Towards the fast scrambling conjecture

TL;DR

This paper investigates the fast scrambling conjecture in quantum systems related to black holes, providing examples that scramble in logarithmic time and proving a lower bound on scrambling time using Lieb-Robinson techniques.

Contribution

It presents examples of systems that scramble in logarithmic time and establishes a logarithmic lower bound on scrambling time for systems with finite norm Hamiltonians.

Findings

Brownian quantum circuits scramble in logarithmic time

Antiferromagnetic Ising model on sparse graphs scrambles in logarithmic time

A logarithmic lower bound on scrambling time is proven for finite norm Hamiltonian systems

Abstract

Many proposed quantum mechanical models of black holes include highly nonlocal interactions.

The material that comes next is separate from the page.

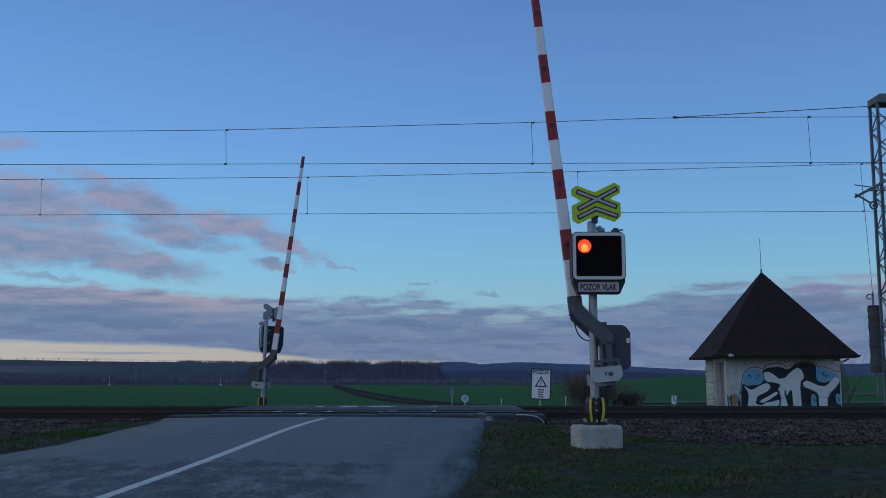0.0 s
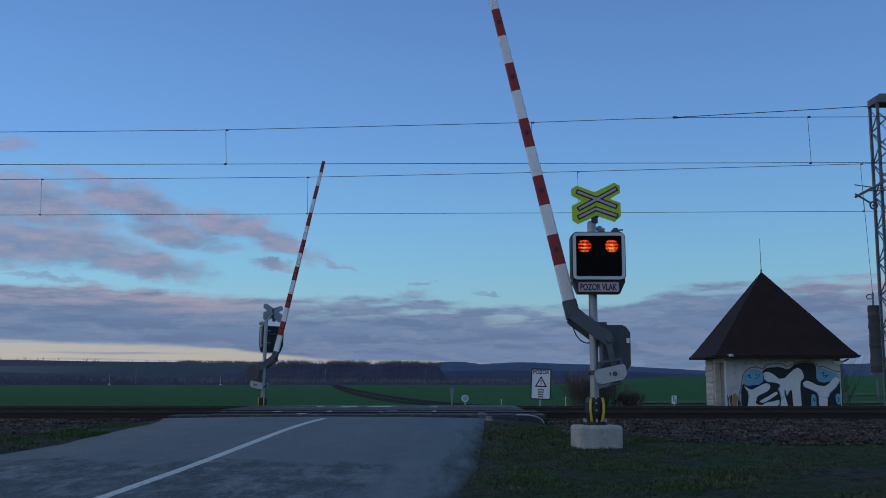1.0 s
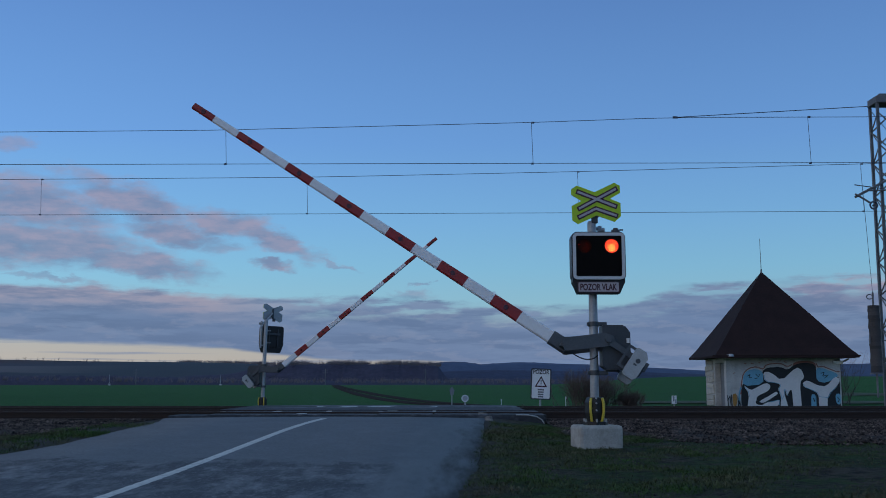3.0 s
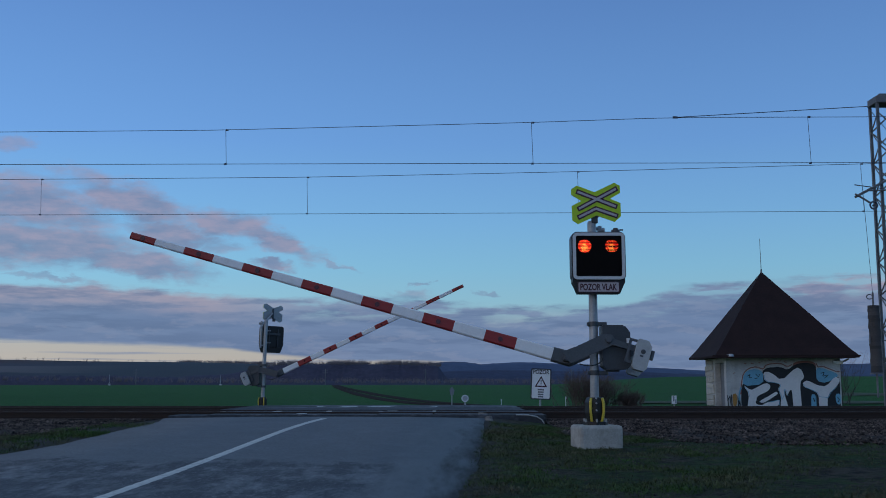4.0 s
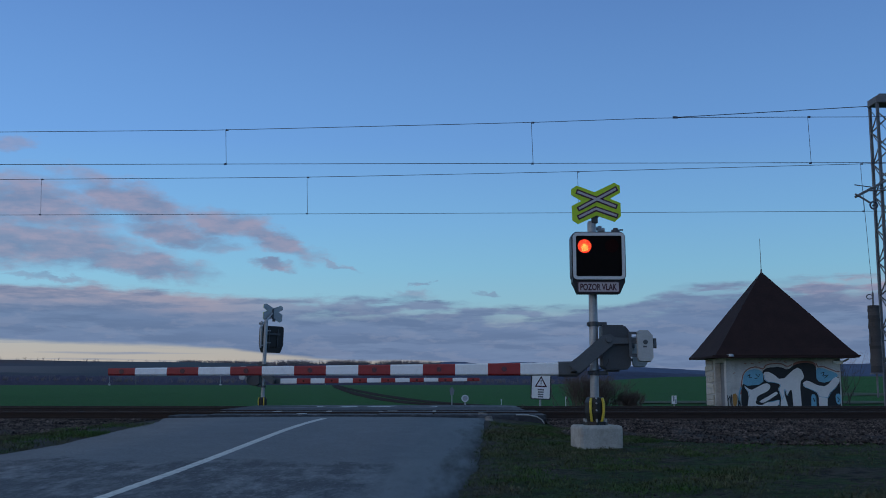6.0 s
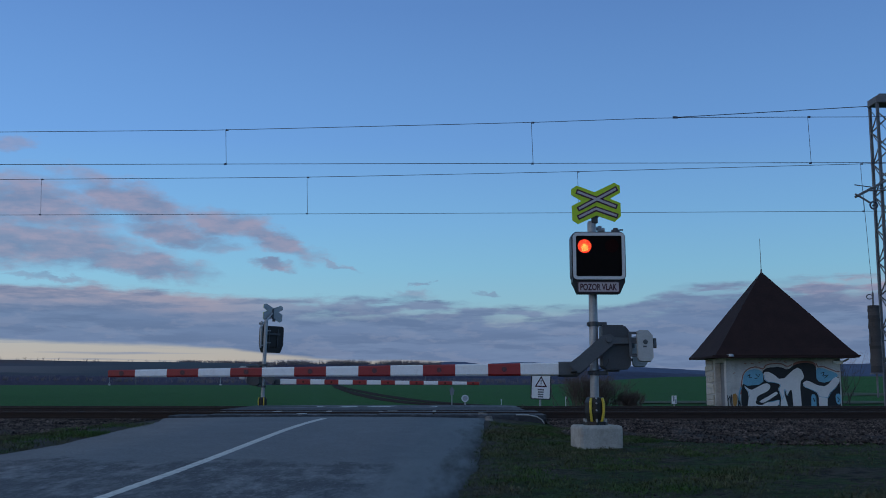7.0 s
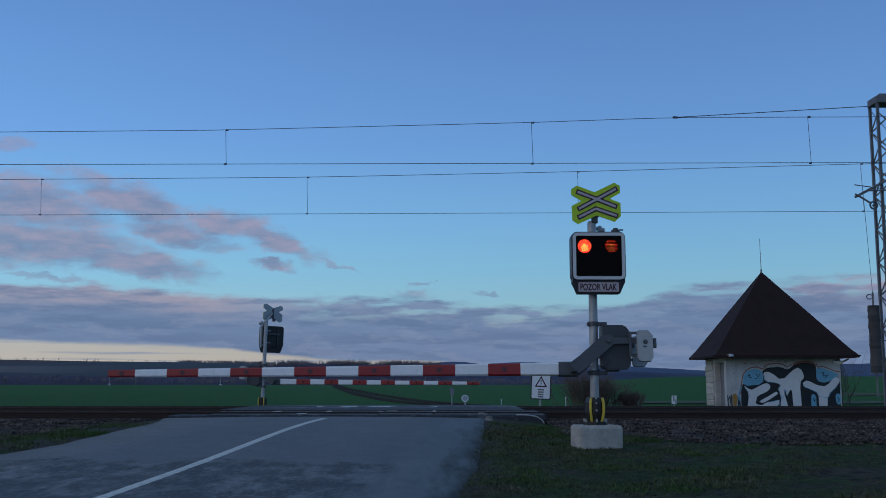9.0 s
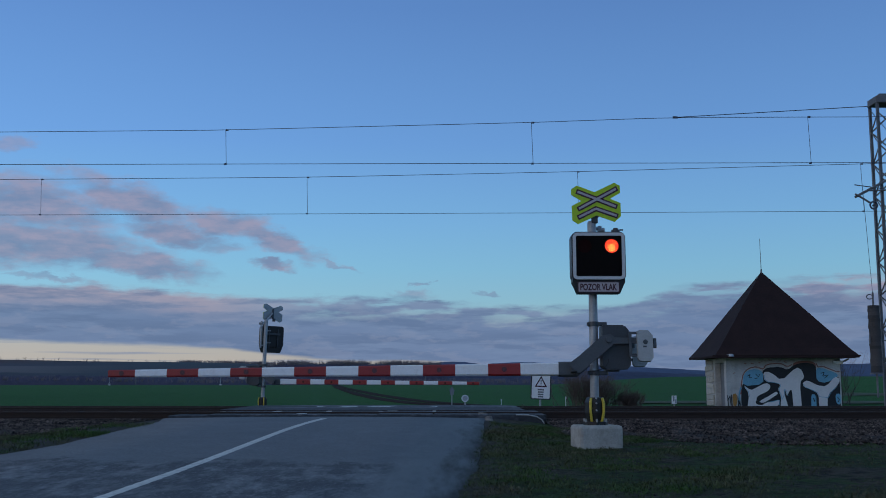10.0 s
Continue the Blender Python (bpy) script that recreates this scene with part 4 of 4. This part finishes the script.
    coat([[(1.28, 0.26), (1.55, 0.46), (2.32, 0.82), (2.48, 0.64), (1.64, 0.10), (1.38, 0.12)]], M_SPRAY_BLACK, 5, "black sprayed stroke", 1)
    coat([[(1.46, 0.28), (1.9, 0.50), (2.28, 0.73), (2.36, 0.62), (1.9, 0.32), (1.60, 0.18)]], M_SPRAY_WHITE, 6, "thin white sprayed stroke", 1)
    # thin pale blue contours along the letters, and scribbles in the blue patches
    for p in bulky:
        r = rounded(p, 1)
        stroke([(x + 0.03, z) for x, z in r[len(r) // 2:] if z > 0.02], 0.022, M_SPRAY_BLUE, 5, "thin blue spray contour")
    for pts in ([(0.98, 1.42), (1.10, 1.50), (1.04, 1.34), (1.18, 1.36)], [(1.36, 1.52), (1.48, 1.38), (1.54, 1.50)], [(1.30, 1.30), (1.44, 1.34)],
                [(4.36, 1.55), (4.52, 1.60), (4.44, 1.42), (4.62, 1.46)], [(4.52, 1.32), (4.70, 1.48)], [(3.96, 0.42), (4.02, 0.26), (4.05, 0.44)], [(5.08, 0.46), (5.16, 0.34), (5.08, 0.24)]):
        stroke(pts, 0.03, M_SPRAY_BLACK, 4, "dark sprayed scribble")
    # small tags and marks on the bare plaster
    rng = random.Random(21)
    for cx, cz, n in ((0.90, 1.98, 3), (1.22, 2.04, 4), (1.60, 2.06, 3), (2.05, 2.14, 4), (2.48, 2.16, 3), (2.75, 2.08, 3), (0.35, 1.55, 2)):
        pts = [(cx + rng.uniform(-0.10, 0.10), cz + rng.uniform(-0.07, 0.07)) for _ in range(n + 1)]
        stroke(pts, 0.022, M_SPRAY_RED, 1, "faint sprayed mark")
    coat([[(0.27, 0.14), (0.25, 0.60), (0.44, 0.64), (0.47, 0.30), (0.40, 0.0), (0.33, 0.0)]], M_ORANGE, 3, "ochre sprayed patch", 1)
    for pts in ([(0.03, 0.55), (0.06, 0.05)], [(0.03, 0.30), (0.14, 0.52), (0.18, 0.02)], [(0.20, 0.58), (0.23, 0.0)], [(0.50, 0.50), (0.52, 0.02), (0.58, 0.30), (0.62, 0.0)]):
        stroke(pts, 0.035, M_SPRAY_BLACK, 3, "black sprayed scribble")
    stroke([(0.57, 0.10), (0.57, 0.62), (0.66, 0.90)], 0.07, M_SPRAY_BLUE, 2, "pale blue sprayed line")


build_house()

# ---- mast with tensioning weight ----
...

The time required for thermalization to occur in such models should reflect the relaxation times associated with classical black holes in general relativity. Moreover, the time required for a particularly strong form of thermalization to occur, sometimes known as scrambling, determines the time scale on which black holes should start to release information. It has been conjectured that black holes scramble in a time logarithmic in their entropy, and that no system in nature can scramble faster. In this article, we address the conjecture from two directions. First, we exhibit two examples of systems that do indeed scramble in logarithmic time: Brownian quantum circuits and the antiferromagnetic Ising model on a sparse random graph. Unfortunately, both fail to be truly ideal fast scramblers for reasons we discuss. Second, we use Lieb-Robinson techniques to prove a logarithmic lower bound on the scrambling time of systems with finite norm terms in their Hamiltonian. The bound holds in spite of any nonlocal structure in the Hamiltonian, which might permit every degree of freedom to interact directly with every other one.